### EXERCISE BRIEF
Copy out the lines that have "with" in them.

### DATA SHOWN

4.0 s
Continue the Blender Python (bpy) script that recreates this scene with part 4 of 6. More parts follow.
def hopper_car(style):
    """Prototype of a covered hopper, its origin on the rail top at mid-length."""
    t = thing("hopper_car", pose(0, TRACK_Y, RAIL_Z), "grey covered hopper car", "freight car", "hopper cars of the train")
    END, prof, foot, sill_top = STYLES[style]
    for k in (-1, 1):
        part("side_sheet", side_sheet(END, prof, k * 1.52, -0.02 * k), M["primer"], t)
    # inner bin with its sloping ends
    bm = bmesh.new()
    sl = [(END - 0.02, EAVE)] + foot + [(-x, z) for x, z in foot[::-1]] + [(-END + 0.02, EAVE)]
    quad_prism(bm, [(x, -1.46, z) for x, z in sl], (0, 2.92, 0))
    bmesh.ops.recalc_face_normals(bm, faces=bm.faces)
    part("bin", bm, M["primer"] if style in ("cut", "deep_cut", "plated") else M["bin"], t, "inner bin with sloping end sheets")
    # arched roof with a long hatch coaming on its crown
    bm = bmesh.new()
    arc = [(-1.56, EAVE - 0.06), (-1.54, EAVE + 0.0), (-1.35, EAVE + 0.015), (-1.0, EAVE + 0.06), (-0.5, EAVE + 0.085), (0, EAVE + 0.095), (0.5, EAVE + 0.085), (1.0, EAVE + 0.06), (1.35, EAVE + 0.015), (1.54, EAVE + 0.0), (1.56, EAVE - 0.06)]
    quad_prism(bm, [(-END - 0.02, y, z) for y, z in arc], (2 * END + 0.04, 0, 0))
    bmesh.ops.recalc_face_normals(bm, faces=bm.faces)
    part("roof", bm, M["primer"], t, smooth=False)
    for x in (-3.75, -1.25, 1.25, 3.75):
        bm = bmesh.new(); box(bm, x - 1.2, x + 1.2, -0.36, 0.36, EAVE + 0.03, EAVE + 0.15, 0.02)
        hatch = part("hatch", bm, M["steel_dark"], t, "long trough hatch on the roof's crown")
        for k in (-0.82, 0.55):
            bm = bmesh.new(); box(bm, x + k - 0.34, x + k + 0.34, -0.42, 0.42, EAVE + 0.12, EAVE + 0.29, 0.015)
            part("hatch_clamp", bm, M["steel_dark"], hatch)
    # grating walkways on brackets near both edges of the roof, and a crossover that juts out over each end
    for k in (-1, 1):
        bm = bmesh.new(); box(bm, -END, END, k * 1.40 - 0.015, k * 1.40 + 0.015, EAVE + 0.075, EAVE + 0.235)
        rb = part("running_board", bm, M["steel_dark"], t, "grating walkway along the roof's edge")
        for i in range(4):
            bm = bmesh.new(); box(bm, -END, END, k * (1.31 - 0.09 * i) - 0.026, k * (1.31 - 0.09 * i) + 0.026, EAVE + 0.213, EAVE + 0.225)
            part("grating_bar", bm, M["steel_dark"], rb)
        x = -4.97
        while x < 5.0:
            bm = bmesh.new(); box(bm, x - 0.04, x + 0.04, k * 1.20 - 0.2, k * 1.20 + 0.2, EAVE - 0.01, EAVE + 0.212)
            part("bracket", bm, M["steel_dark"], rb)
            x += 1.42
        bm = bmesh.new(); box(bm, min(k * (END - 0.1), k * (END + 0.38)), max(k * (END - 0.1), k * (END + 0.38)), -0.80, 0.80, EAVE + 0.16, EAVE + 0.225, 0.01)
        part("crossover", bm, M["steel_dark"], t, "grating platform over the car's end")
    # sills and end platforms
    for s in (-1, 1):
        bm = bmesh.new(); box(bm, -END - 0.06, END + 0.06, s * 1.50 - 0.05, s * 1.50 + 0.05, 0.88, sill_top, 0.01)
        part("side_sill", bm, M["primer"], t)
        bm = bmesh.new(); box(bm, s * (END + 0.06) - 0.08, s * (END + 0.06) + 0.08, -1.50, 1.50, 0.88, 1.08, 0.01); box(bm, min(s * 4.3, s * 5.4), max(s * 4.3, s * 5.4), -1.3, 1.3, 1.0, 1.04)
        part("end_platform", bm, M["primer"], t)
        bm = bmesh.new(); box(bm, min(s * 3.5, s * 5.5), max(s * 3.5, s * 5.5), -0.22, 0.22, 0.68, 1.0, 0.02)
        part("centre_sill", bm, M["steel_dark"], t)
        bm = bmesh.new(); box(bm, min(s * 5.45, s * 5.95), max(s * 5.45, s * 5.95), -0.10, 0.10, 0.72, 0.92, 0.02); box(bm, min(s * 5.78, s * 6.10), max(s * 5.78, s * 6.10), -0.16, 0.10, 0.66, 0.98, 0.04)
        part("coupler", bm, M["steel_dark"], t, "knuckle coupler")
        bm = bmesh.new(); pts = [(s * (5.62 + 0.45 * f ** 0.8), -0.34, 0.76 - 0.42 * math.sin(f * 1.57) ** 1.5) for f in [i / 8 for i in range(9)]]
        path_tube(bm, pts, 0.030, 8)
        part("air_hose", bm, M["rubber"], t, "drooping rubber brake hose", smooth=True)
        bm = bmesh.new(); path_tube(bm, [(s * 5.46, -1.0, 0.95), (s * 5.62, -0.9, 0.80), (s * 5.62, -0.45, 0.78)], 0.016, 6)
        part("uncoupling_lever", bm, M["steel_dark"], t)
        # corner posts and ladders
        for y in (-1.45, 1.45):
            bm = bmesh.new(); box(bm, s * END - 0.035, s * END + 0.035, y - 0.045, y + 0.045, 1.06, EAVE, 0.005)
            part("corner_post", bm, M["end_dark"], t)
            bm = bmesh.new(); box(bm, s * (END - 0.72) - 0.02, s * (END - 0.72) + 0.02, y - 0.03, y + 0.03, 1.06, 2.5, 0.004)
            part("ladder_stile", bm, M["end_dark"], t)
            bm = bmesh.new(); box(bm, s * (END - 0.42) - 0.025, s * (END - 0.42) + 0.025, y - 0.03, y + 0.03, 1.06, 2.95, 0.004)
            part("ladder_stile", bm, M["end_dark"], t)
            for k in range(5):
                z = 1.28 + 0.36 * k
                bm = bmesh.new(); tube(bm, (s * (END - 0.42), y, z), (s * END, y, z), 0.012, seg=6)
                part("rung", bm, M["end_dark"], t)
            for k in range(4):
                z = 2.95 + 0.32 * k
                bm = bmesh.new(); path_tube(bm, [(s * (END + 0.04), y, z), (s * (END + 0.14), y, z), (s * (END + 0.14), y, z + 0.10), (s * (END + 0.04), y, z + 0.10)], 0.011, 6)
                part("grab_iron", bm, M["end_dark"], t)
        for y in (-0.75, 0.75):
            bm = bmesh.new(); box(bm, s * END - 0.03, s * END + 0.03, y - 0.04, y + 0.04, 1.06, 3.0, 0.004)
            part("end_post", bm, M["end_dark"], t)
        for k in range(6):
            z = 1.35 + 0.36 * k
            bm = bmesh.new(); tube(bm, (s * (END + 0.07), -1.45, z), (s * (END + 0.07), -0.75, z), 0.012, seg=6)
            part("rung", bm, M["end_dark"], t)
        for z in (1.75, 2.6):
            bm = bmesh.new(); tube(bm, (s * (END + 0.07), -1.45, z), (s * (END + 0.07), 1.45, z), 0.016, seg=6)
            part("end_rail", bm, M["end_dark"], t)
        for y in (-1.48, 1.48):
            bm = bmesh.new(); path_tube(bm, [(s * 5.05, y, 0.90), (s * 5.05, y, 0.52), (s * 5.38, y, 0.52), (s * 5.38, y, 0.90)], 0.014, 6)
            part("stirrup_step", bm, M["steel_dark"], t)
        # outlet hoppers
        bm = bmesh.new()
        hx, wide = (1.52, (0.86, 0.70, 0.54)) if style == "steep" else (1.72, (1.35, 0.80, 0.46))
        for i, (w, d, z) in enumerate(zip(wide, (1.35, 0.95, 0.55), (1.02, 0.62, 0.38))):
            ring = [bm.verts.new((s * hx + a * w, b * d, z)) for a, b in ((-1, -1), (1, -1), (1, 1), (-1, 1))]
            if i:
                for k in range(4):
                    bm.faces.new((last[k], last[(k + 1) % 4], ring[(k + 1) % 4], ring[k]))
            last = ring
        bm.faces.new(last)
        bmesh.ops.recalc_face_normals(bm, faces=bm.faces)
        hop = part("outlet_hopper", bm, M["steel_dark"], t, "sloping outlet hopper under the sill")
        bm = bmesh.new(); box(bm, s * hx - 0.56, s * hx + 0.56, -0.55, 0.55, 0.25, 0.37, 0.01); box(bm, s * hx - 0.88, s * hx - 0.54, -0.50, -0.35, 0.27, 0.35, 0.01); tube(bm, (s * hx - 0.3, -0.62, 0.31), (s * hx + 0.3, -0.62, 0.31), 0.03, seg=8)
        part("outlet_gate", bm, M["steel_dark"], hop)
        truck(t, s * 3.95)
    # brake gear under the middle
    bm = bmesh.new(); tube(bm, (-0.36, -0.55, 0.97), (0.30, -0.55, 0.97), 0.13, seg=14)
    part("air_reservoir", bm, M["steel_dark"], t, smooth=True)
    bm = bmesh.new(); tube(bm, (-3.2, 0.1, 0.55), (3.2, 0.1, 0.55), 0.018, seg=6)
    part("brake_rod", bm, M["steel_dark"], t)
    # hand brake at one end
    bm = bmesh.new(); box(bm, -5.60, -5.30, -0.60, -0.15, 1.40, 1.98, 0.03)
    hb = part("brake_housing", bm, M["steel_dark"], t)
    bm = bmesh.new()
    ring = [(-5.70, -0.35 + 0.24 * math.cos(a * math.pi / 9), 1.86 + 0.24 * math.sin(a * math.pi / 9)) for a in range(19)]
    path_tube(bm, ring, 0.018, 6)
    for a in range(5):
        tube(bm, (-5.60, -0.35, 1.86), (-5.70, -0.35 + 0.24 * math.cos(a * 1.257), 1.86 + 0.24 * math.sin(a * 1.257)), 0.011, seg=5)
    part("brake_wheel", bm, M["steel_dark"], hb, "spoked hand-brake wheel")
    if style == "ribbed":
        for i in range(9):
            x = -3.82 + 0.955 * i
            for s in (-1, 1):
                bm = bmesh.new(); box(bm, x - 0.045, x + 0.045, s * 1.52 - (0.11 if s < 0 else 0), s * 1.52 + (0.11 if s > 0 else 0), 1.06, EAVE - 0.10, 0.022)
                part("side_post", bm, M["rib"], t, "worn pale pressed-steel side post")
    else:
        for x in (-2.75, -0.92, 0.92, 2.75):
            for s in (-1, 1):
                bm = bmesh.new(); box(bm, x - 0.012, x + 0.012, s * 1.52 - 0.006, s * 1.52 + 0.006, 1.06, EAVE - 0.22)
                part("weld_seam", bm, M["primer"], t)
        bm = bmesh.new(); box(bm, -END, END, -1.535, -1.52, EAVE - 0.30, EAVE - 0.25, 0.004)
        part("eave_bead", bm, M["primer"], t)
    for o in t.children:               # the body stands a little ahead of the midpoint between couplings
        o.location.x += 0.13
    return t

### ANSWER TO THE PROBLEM
Continue the Blender Python (bpy) script that recreates this scene with part 4 of 6. More parts follow.
    # inner bin with its sloping ends
    part("bin", bm, M["primer"] if style in ("cut", "deep_cut", "plated") else M["bin"], t, "inner bin with sloping end sheets")
    # arched roof with a long hatch coaming on its crown